Hammes-Schiffer has been recognized with the Camille Dreyfus Teacher-Scholar Award in 1999, an Alfred P. Sloan Research Fellowship in 1998, a Ralph E. Powe Junior Faculty Enhancement Award from Oak Ridge Associated Universities in 1998, and a Faculty Early Career Development Award (CAREER) from the National Science Foundation in 1996. She has served as a Senior Editor for The Journal of Physical Chemistry since 2001 and is on the editorial advisory boards of Accounts of Chemical Research and Theoretical Chemistry Accounts. She was a charter member of a study section for the National Institutes of Health, and served as chair of the Theoretical Subdivision of the American Chemical Society. She is a member of the American Association for the Advancement of Science and the American Chemical Society. She also is a member of the national academic honor society Phi Beta Kappa and the scientific research society Sigma Xi.

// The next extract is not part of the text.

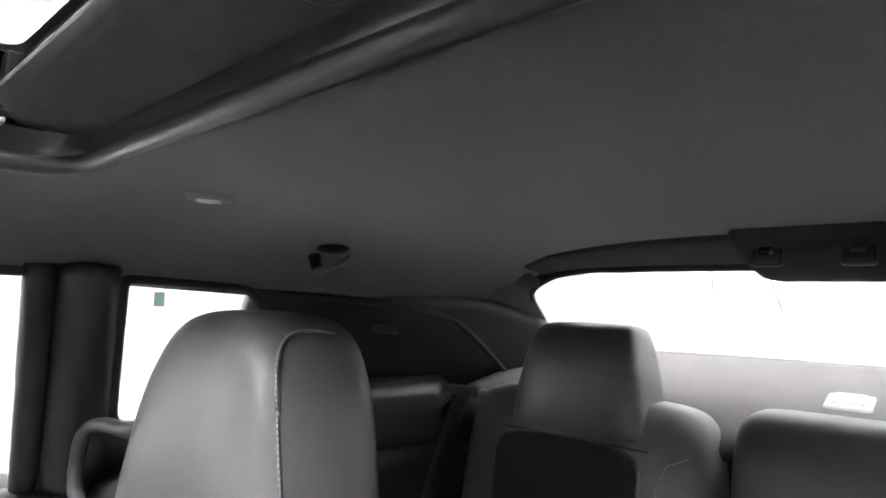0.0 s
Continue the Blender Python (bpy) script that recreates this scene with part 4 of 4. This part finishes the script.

She has published 85 scientific papers and has given more than 130 invited talks and seminars. In 2004, she was selected as an Alexander M. Cruickshank Lecturer for the Gordon Research Conference on Isotopes, an Ephraim and Wilma Shaw Roseman Lecturer at Johns Hopkins University, a Lucy Pickett Lecturer at Mount Holyoke College, a Donald Lecturer at McGill University, and a Woodward Lecturer at Harvard University.

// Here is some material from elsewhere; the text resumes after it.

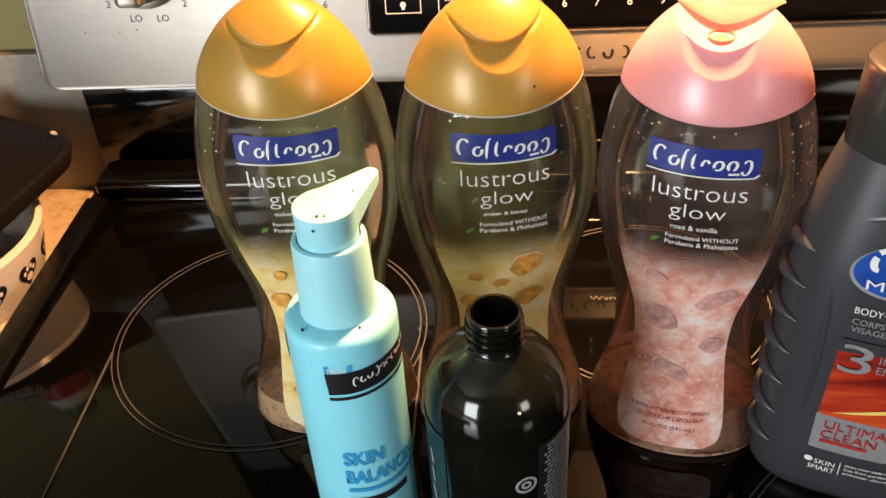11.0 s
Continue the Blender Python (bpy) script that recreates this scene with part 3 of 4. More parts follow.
def gel_bottle(m, clear, cap_mat, print_mat, back_mat, stone_mats, scent, label, opened=False, seed=1):
    rise = 0.0015 if opened else 0.0032
    root = thing("body_wash_bottle", m, label, "bottle", "body wash bottles in a row")
    zs = [0.0, 0.0012, 0.003, 0.006] + [0.010 + 0.1595 * i / 60 for i in range(61)]
    rings = [oval(0.031, 0.017, 0.0022), oval(0.0345, 0.0200, 0.0)] + [lens(spline(WIDE, z) - (0.0012 if z == 0.0012 else 0), spline(DEEP, z), z, wall_point(z)) for z in zs[1:]]
    rings.append(lens(0.0300, 0.0225, 0.1700, CAP_POINT))
    body = part("body", loft(rings, True, False), clear, root, "clear plastic body, nearly empty")
    inner = [oval(spline(WIDE, z) - 0.0009, spline(DEEP, z) - 0.0009, z) for z in ((0.0008, 0.0030, 0.006, 0.010, 0.015, 0.021, 0.026) if opened else (0.0008, 0.0030, 0.006, 0.010, 0.014, 0.018))]
    part("gel_residue", loft(inner), GEL_ROSE_GLOW if opened else GEL_AMBER_GLOW, root, "a little gel left in the bottom, with orange lamp glow put into its colour")
    # clear plastic rim, coloured peach for the lamp light it gathers
    rim = [oval(0.0378 * k, 0.0228 * k, z) for k, z in ((0.93, 0.0004), (0.985, 0.0004), (1.012, 0.0016), (1.018, 0.0030), (1.012, 0.0042), (0.985, 0.0050))]
    part("base_rim", loft(rim, False, False), RIM_GLOW, root, "thick clear base rim, its peach lamp glow put into the colour")
    # foam clinging to one side wall
    foam = bmesh.new()
    rnd = random.Random(seed + 40)
    for k in range(420 if opened else 90):
        z = rnd.uniform(0.03, 0.168) if opened else rnd.uniform(0.02, 0.06)
        a = radians(rnd.gauss(-12, 9) if opened else rnd.uniform(-170, -10))
        r = rnd.uniform(0.0002, 0.0008) if opened else rnd.uniform(0.0001, 0.0004)
        c = Vector((spline(WIDE, z) * math.cos(a) * 0.985, spline(DEEP, z) * math.sin(a) * 0.985, z))
        side = Vector((-math.sin(a), math.cos(a), 0))
        foam.faces.new([foam.verts.new(c + side * r * math.cos(q) + Vector((0, 0, r * math.sin(q)))) for q in (0, 1.26, 2.51, 3.77, 5.03)])
    for k in range(300):
        z = rnd.uniform(0.008, 0.050 if opened else 0.034)
        a = radians(rnd.choice((rnd.uniform(-178, -128), rnd.uniform(-52, -2))))
        r = rnd.uniform(0.00015, 0.0005)
        c = Vector((spline(WIDE, z) * math.cos(a) * 0.985, spline(DEEP, z) * math.sin(a) * 0.985, z))
        side = Vector((-math.sin(a), math.cos(a), 0))
        foam.faces.new([foam.verts.new(c + side * r * math.cos(q) + Vector((0, 0, r * math.sin(q)))) for q in (0, 1.26, 2.51, 3.77, 5.03)])
    tagged(part("foam", foam, GEL_FOAM, root, smooth=False), "fine soap bubbles on the wall", kind="stuff")
    # printed film and writing
    rows = []
    for i in range(41):
        z = 0.0075 + 0.110 * i / 40
        half = spline(FILM, z)
        rows.append((z, -half, half))
    film = part("front_label", laid(sheet(rows), gel_wall, lift=0.0003), print_mat, root, "printed picture of stones fading out upwards")
    rows = [(0.035 + 0.127 * i / 30, -w, w) for i in range(31) for w in [min(spline(WIDE, 0.035 + 0.127 * i / 30) - 0.004, 0.031) - (0.008 * max(0, (i - 24) / 6) ** 2)]]
    part("back_label", laid(sheet(rows), gel_back, lift=0.0003), back_mat, root, "dark printed label seen through the bottle")
    logo = rounded(0.0380, 0.0108, 0.0016)
    plate = part("logo_plate", laid(dense(outline(logo), 0.004), gel_wall, 0, 0.1530 + rise, 0.0007, -1.0), BLUE, root, "dark blue brand plate")
    part("logo_underline", laid(dense(outline([(-0.0192, 0.0001), (0.0170, 0.0001), (0.0188, 0.0012), (0.0192, 0.0008), (0.0178, -0.0004), (-0.0192, -0.0004)]), 0.004), gel_wall, 0, 0.1472 + rise, 0.0008), WHITE_INK, plate, smooth=False)
    # curved strokes stand for the brand's writing
    x = -0.0172
    for w, h, d, a0, a1 in ((0.0048, 0.0072, 0.0006, 40, 250), (0.0040, 0.0046, -0.0008, 60, 390), (0.0026, 0.0090, 0.0002, 70, 250), (0.0026, 0.0066, 0.0002, 110, 300),
                            (0.0034, 0.0046, -0.0008, 20, 200), (0.0040, 0.0046, -0.0008, -120, 210), (0.0040, 0.0046, -0.0008, -70, 240), (0.0040, 0.0066, -0.0016, -150, 140)):
        part("logo_stroke", laid(swash(w, h, a0, a1, 0.0011, 0.12), gel_wall, x + w / 2, 0.1530 + d + rise, 0.0010), WHITE_INK, plate, smooth=False)
        x += w + 0.0006
    part("logo_bar", laid(outline([(-0.0018, -0.0004), (0.0018, -0.0004), (0.0018, 0.0004), (-0.0018, 0.0004)]), gel_wall, 0.0105, 0.1490 + rise, 0.0010), WHITE_INK, plate, smooth=False)

    def words(text, x, z, w, h, mat, bold=0.0):
        part("lettering", laid(text_mesh(text, width=w, height=h, bold=bold), gel_wall, x, z + rise, 0.0007), mat, film, smooth=False)

    words("lustrous", 0.0, 0.1408, 0.0325, 0.0066, WHITE_INK, -0.014)
    words("glow", 0.0003, 0.1316, 0.0195, 0.0074, WHITE_INK, -0.014)
    words(scent, -0.0002, 0.1252, 0.0165, 0.0022, WHITE_INK)
    words("Formulated WITHOUT", 0.003, 0.1206, 0.0258, 0.0019, WHITE_INK)
    words("Parabens & Phthalates", 0.003, 0.1176, 0.0258, 0.0020, WHITE_INK)
    part("leaf_mark", laid(outline([(0, 0), (0.0022, 0.0006), (0.0040, 0.0030), (0.0012, 0.0026)]), gel_wall, -0.0155, 0.1160 + rise, 0.0007), LEAF_INK, film, smooth=False)
    words("EXFOLIATING BODY WASH", 0.0, 0.0262, 0.0325, 0.0021, MAROON_INK)
    words("GEL DOUCHE EXFOLIANT", 0.0, 0.0222, 0.0290, 0.0021, MAROON_INK)
    words("20 FL OZ (591 mL)", 0.0, 0.0168, 0.0225, 0.0026, MAROON_INK)
    spots = (((0.0078, 0.1010, 0.0145, 0.0110, 25), (-0.0120, 0.0965, 0.0060, 0.0052, 10), (-0.0020, 0.0930, 0.0072, 0.0042, 10), (0.0090, 0.0838, 0.0135, 0.0100, 15), (-0.0135, 0.0820, 0.010, 0.0085, 20), (0.0, 0.066, 0.012, 0.009, -20), (0.008, 0.048, 0.011, 0.008, 30))
             if not opened else ((-0.0085, 0.0785, 0.0165, 0.0120, -32), (0.0120, 0.0918, 0.0185, 0.0085, 30), (0.0125, 0.0660, 0.0095, 0.0090, 25), (-0.0020, 0.0505, 0.0170, 0.0085, -25), (-0.012, 0.100, 0.010, 0.007, -30)))
    for k, (x, z, w, h, turn) in enumerate(spots):
        shape = pebble(w, h, seed * 10 + k)
        part("printed_stone", laid(dense(outline([(px * 1.06, pz * 1.07) for px, pz in shape]), 0.003), gel_wall, x, z, 0.0005, turn), stone_mats[1], film, smooth=False)
        part("printed_stone", laid(dense(outline(shape), 0.003), gel_wall, x, z, 0.0011, turn), stone_mats[0], film, smooth=False)
    # droplets clinging inside under the cap
    rnd = random.Random(seed)
    for k in range(34):
        x, z = rnd.uniform(-0.034, 0.034), rnd.choice((rnd.uniform(0.145, 0.168), rnd.uniform(0.115, 0.165)))
        if abs(x) > spline(WIDE, z) - 0.003 or (abs(x) < 0.021 and z < 0.160):
            continue
        r = rnd.uniform(0.0002, 0.00045)
        part("droplet", laid(outline([(r * math.cos(q), r * math.sin(q)) for q in (0, 1.05, 2.1, 3.14, 4.2, 5.2)]), gel_wall, x, z, -0.0006), WHITE_INK, body, smooth=False)
    # the cap, over a thin pale collar
    collar = []
    for k, dz in ((0.995, 0.0005), (1.002, 0.0003), (1.002, -0.0002), (0.985, -0.0003)):
        collar.append([(x * k, y * k, 0.1700 - 0.0020 * (abs(y) / 0.0262) ** 1.1 + dz) for x, y, z in lens(0.0331, 0.0263, 0.0, CAP_POINT, 96)])
    part("collar", loft(collar, False, False), cap_mat if opened else COLLAR, root, "thin pale edge under the cap")
    if not opened:
        part("cap", loft(cap_shape(0.2050), False, True), cap_mat, root, "golden pearly flip-top cap, closed")
        part("speck", laid(outline([(0.0006 * math.cos(q), 0.0006 * math.sin(q)) for q in range(6)]), lambda x, z: -0.0250, 0.0105 if seed == 2 else -0.012, 0.1782 if seed == 2 else 0.1750, 0.0004), SPECK, root, smooth=False) if seed == 2 else None
    else:
        rings = cap_shape(0.2050, True)
        cap = part("cap", loft(rings, False, True), cap_mat, root, "pink pearly cap with its lid flipped open")
        part("spout_hole", lathe([(0.0046, 0.1900), (0.0046, 0.1924), (0.0041, 0.1925), (0.0037, 0.1917)], 28, 0.0, -0.0085), HOLE_SHADE, cap, "round dispensing hole, the shade inside put into its colour")
        lid = []
        for z, a, b, y in ((0.1910, 0.0080, 0.0030, 0.004), (0.1940, 0.0110, 0.0042, 0.004), (0.1968, 0.0145, 0.0055, 0.0045), (0.1988, 0.0174, 0.0064, 0.005), (0.1997, 0.0190, 0.0068, 0.005), (0.2006, 0.0182, 0.0066, 0.005),
                           (0.2030, 0.0152, 0.0058, 0.006), (0.2054, 0.0108, 0.0044, 0.0068), (0.2070, 0.0050, 0.0022, 0.0075)):
            lid.append(oval(a, b, z, 48, 1.25, 0, y))
        part("lid", loft(lid), CAP_LID_LIT, cap, "small flipped-up pink lid, its lamp-lit look partly put into the colour")
    return root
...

Hammes-Schiffer joined Penn State in 2000 as the Shaffer Associate Professor of Chemistry and was promoted to professor in 2003. In 2006, she was named the Eberly Professor of Biotechnology. Prior to joining the faculty at Penn State, she was the Clare Boothe Luce Assistant Professor of Chemistry at the University of Notre Dame from 1995 to 2000. She conducted postdoctoral research at AT&T Bell Laboratories from 1993 to 1995 and was a graduate research assistant at Stanford University from 1988 to 1993. She earned her bachelor's degree in chemistry, summa cum laude, at Princeton University in 1988 and her doctoral degree in chemistry at Stanford University in 1993.